Activision Blizzard agrees to pay $18 million to victims in a workplace harassment and discrimination lawsuit.
Santa Monica, CAActivision Blizzard has agreed to pay $18 million to settle a workplace discrimination lawsuit filed by the Equal Employment Opportunity Commission (EEOC). Workers employed by the video game giant after September 2016 and believe that they experienced harassment, discrimination or retaliation will be eligible to apply for a share of the settlement.
The EEOC in July 2021 filed the lawsuit after a three-year investigation into a number of employee complaints about unlawful harassment, discrimination, and retaliation. It found that the company failed to take corrective and preventive measures on sexual harassment complaints, according to a filing in the U.S. District Court of the Central District of California, and reported by Reuters.
The California Department of Fair Employment and Housing alleged that Blizzard Entertainment (a subsidiary of Activision Blizzard) fostered a “pervasive frat boy workplace culture” where managers led employees on drunken “cube crawls” to harass and grope female employees, where pay discrimination was rampant, and where those who spoke up against the behavior were punished.
And theWall Street Journal last November reported that Bobby Kotick, the longtime Activision Blizzard CEO, knew for years about sexual-misconduct complaints, including alleged rapes, but he chose not to inform the board of directors about everything he knew, even after regulators began investigating the incidents in 2018. In September 2021 he was subpoenaed in a Securities and Exchange Commission investigation into how the company handled reports of misconduct and disclosed them to the public. One day after the WSJ reported the subpoeana, Activision issued a press release titled "Update on workplace initiatives" that states "we continue to work in good faith with regulators to address and resolve past workplace issues, we also continue to move ahead with our own initiatives to ensure that we are the very best place to work. We remain committed to addressing all workplace issues in a forthright and prompt manner."

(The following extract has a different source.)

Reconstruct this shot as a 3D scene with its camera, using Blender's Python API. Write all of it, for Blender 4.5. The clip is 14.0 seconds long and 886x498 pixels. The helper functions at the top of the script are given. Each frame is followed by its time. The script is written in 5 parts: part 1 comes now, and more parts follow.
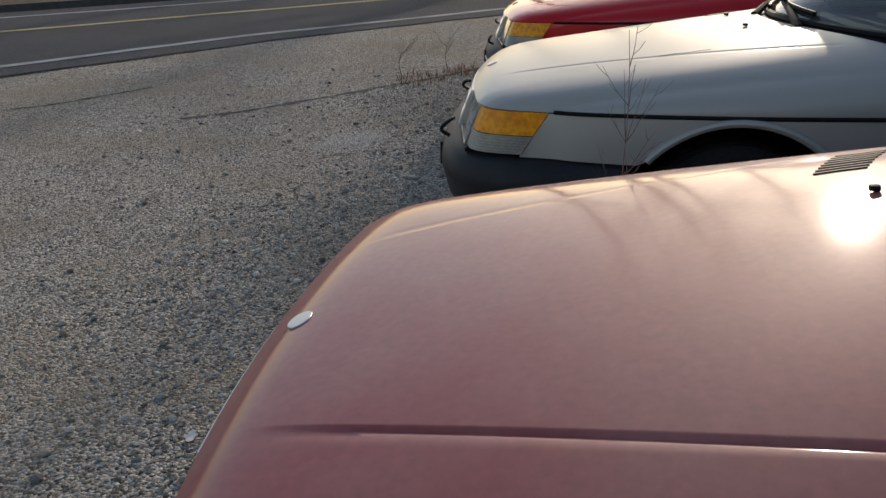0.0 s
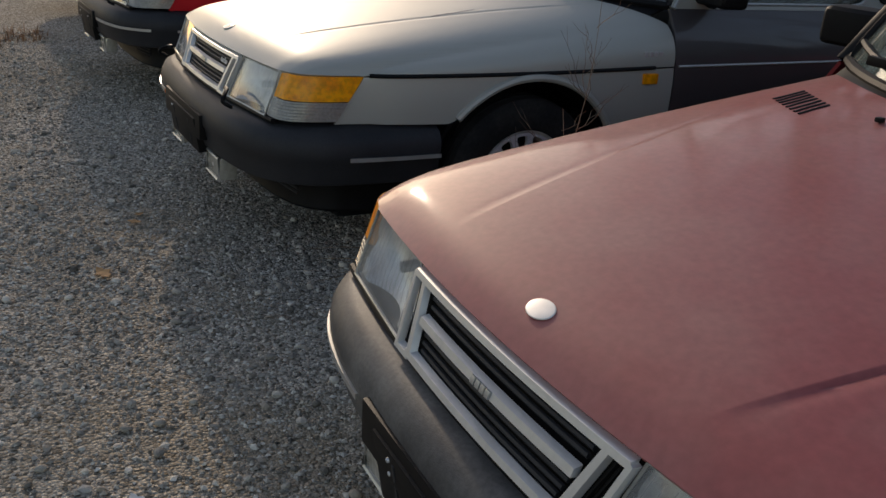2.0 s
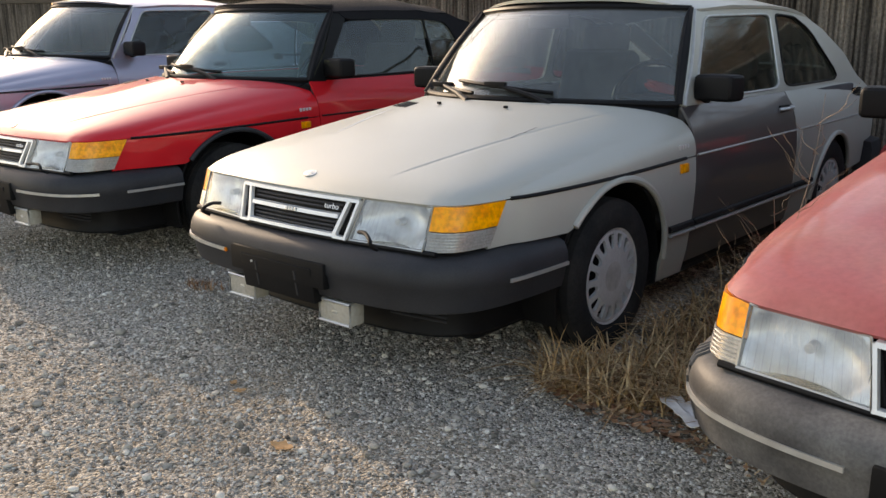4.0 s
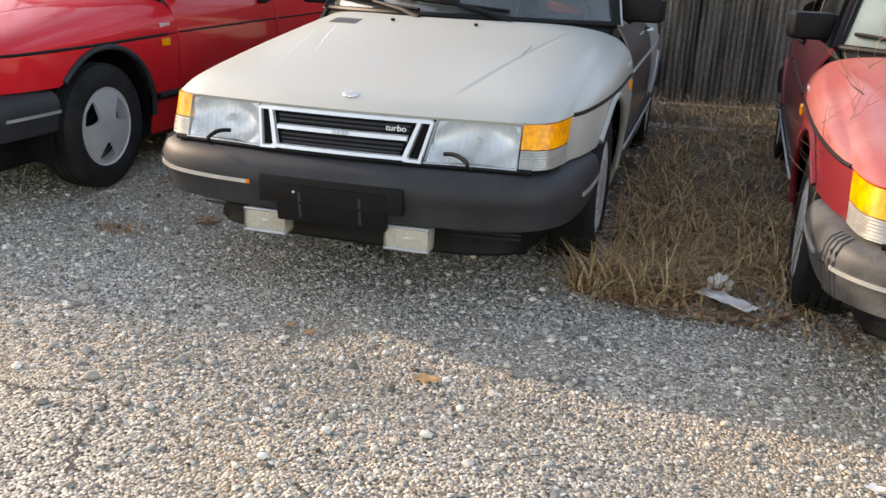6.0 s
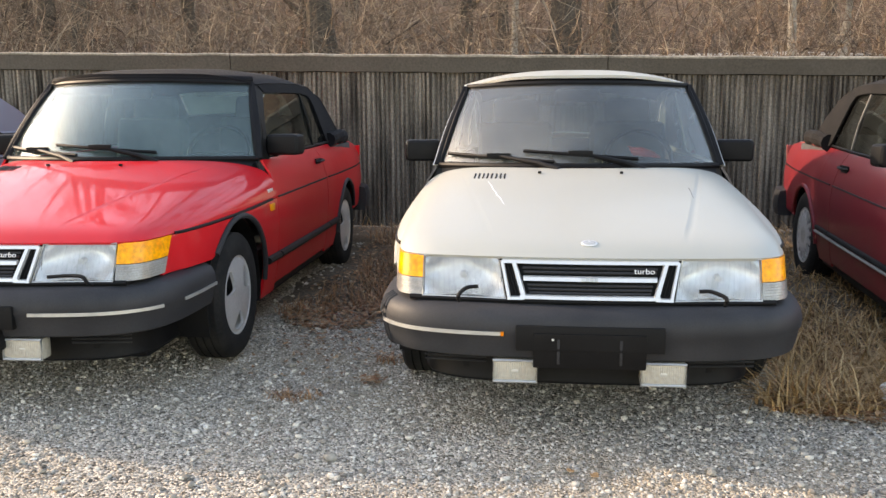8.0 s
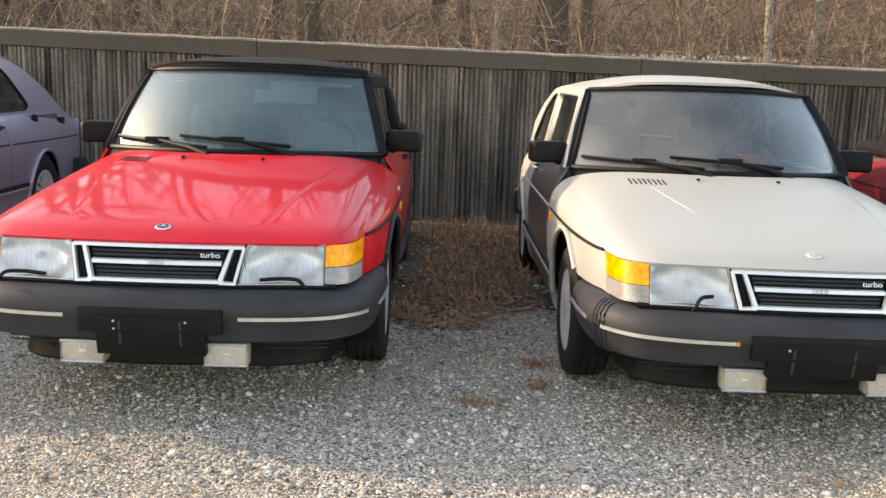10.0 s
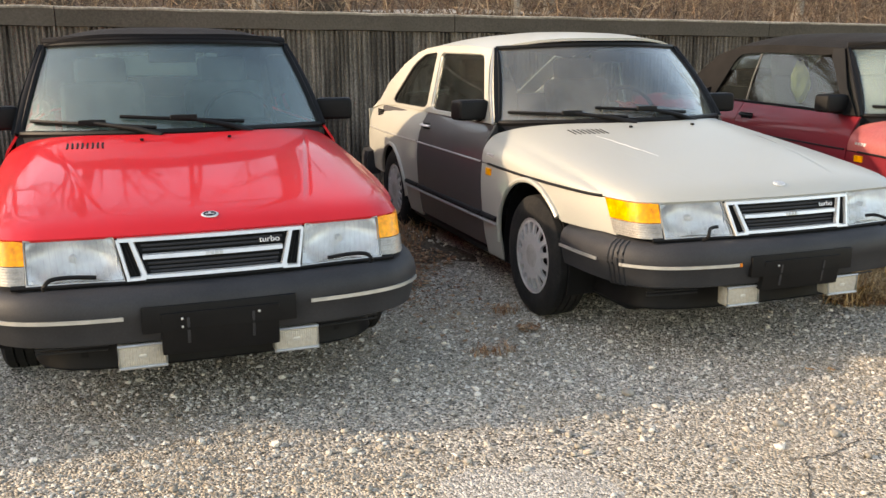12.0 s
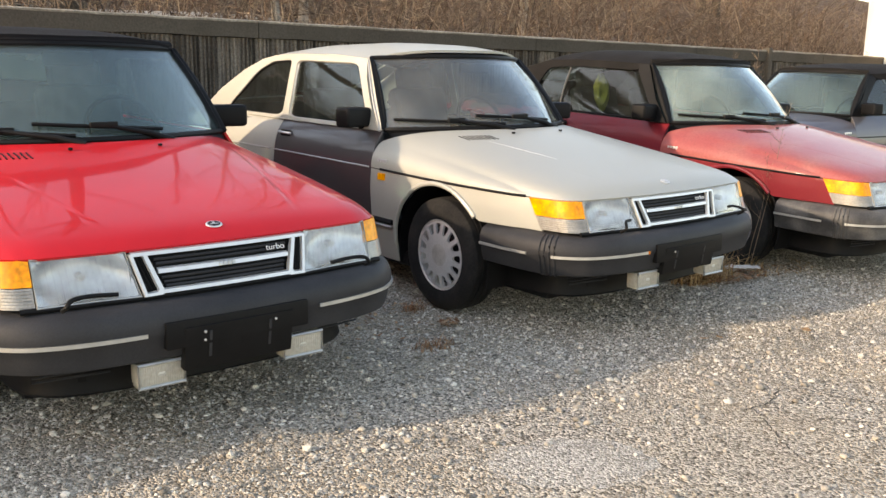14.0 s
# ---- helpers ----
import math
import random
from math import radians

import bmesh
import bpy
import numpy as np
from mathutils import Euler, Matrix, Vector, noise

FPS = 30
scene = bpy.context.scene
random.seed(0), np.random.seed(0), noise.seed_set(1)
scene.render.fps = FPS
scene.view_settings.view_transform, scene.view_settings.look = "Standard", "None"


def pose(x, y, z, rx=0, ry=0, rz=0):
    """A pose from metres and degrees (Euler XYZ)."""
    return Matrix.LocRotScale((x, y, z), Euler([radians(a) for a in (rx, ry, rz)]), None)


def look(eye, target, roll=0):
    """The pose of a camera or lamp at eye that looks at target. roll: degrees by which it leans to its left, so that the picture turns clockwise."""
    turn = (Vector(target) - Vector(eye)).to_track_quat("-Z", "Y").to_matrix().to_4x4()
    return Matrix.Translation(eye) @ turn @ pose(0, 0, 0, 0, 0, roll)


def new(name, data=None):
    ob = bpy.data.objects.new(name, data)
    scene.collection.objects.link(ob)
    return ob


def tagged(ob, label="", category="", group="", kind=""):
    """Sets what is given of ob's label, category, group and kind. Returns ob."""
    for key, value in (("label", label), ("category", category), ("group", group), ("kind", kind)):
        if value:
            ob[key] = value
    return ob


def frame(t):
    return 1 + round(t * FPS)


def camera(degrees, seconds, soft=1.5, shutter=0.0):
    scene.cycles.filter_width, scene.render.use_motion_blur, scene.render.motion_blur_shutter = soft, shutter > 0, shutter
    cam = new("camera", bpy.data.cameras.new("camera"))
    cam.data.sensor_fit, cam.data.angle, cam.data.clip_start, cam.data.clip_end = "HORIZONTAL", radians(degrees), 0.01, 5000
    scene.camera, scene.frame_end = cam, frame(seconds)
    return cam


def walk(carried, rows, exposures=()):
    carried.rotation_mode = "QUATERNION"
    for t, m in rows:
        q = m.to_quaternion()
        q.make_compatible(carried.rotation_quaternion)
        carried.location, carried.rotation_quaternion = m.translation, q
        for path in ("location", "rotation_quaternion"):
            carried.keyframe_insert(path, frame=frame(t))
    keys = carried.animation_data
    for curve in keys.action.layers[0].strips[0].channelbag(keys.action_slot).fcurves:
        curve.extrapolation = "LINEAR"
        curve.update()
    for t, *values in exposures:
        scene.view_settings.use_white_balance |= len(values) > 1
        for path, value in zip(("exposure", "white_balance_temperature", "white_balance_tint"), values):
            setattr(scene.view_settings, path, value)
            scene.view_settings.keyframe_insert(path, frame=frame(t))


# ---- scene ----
cam = camera(52.7, 14.0)
PATH = [
    (0, (3.709, 0.318, 1.317), (1.85, 0.083, 0.619), 0.1),
    (0.5, (3.734, -0.015, 1.336), (1.877, -0.003, 0.594), -0.2),
    (1, (3.633, -0.299, 1.296), (1.809, -0.082, 0.504), 0.2),
    (1.5, (3.477, -0.537, 1.303), (1.719, 0.014, 0.523), 1.9),
    (2, (3.405, -0.853, 1.263), (1.78, 0.055, 0.531), 4.6),
    (2.5, (3.3, -1.171, 1.26), (1.784, -0.059, 0.577), 5.1),
    (3, (3.084, -1.497, 1.253), (1.578, -0.334, 0.637), 3.3),
    (3.2, (3.001, -1.615, 1.262), (1.51, -0.415, 0.683), 2.6),
    (5.3, (1.73, -2.66, 1.253), (0.995, -0.876, 0.728), -0.3),
    (5.5, (1.612, -2.721, 1.244), (0.947, -0.921, 0.682), 0.7),
    (6, (1.231, -2.815, 1.22), (0.677, -0.998, 0.595), 2.5),
    (6.5, (0.872, -2.909, 1.211), (0.436, -1.044, 0.634), 3.1),
    (7, (0.524, -3.04, 1.252), (0.16, -1.129, 0.791), 1.4),
    (7.5, (0.171, -3.139, 1.248), (-0.158, -1.203, 0.868), -0.4),
    (8, (-0.105, -3.242, 1.254), (-0.366, -1.284, 0.936), -0.3),
    (8.5, (-0.394, -3.37, 1.274), (-0.589, -1.402, 0.98), 0.5),
    (9, (-0.671, -3.346, 1.258), (-0.84, -1.376, 0.957), 1.3),
    (9.2, (-0.796, -3.315, 1.277), (-0.957, -1.345, 0.969), 1.6),
    (11.3, (-2.164, -3.259, 1.304), (-1.826, -1.332, 0.913), 0.2),
    (11.5, (-2.296, -3.249, 1.295), (-1.89, -1.337, 0.896), -0.1),
    (12, (-2.62, -3.223, 1.322), (-2.023, -1.369, 0.898), -0.6),
    (12.5, (-2.859, -3.066, 1.314), (-2.068, -1.278, 0.916), 0.1),
    (13, (-3.113, -2.982, 1.336), (-2.14, -1.285, 0.947), -0.6),
    (13.5, (-3.421, -2.986, 1.344), (-2.314, -1.383, 0.917), -0.7),
    (14, (-3.651, -2.915, 1.342), (-2.479, -1.355, 0.931), 0.7),
]
walk(cam, [(t, look(eye, target, roll)) for t, eye, target, roll in PATH],
     [(0.0, 0.08, 7000, 14), (0.5, -0.26, 7000, 14), (1.0, -0.32, 7000, 14), (1.5, -0.10, 7100, 14), (2.0, 0.12, 7600, 16), (3.0, 0.88, 8300, 17), (5.3, 1.84, 8500, 18),
      (6.5, 2.08, 8300, 18), (8.0, 2.25, 8600, 18), (9.0, 2.22, 8700, 18), (12.5, 1.91, 8900, 16), (14.0, 1.79, 8500, 16)])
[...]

More Sexual Harassment Lawsuits
Meanwhile, several employees have also filed sexual harassment lawsuits against their employer. Lisa Bloom, an attorney for several female employees who have filed complaints said her clients describe a corporate culture of sexual harassment and assault, and one current employee said she was subjected to frequent sexual advances. Another woman said she “suffered sexual harassment, sexual battery and sexual assaults by [her] managers and supervisors,” including on business trips. “When I tried to rebuff their sexual advances, I was reprimanded, ridiculed and threatened with retaliation.” And a third woman said in a news conference that she’s dealt with sexual and emotional abuse at Activision, and that one abuser told her that going to human resources would be pointless, reported the Los Angeles Times (March 29, 2022).
Blizzard employee Christine made public in an Instagram video the sexual harassment she has put up with over four years, but her career started out as a "dream job." Bloom demands from Blizzard an “expanded victim compensation fund in excess of $100M,” a real apology to Christine and the many other victims, and a neutral, third-party review “of the career damage employees like Christine have endured.”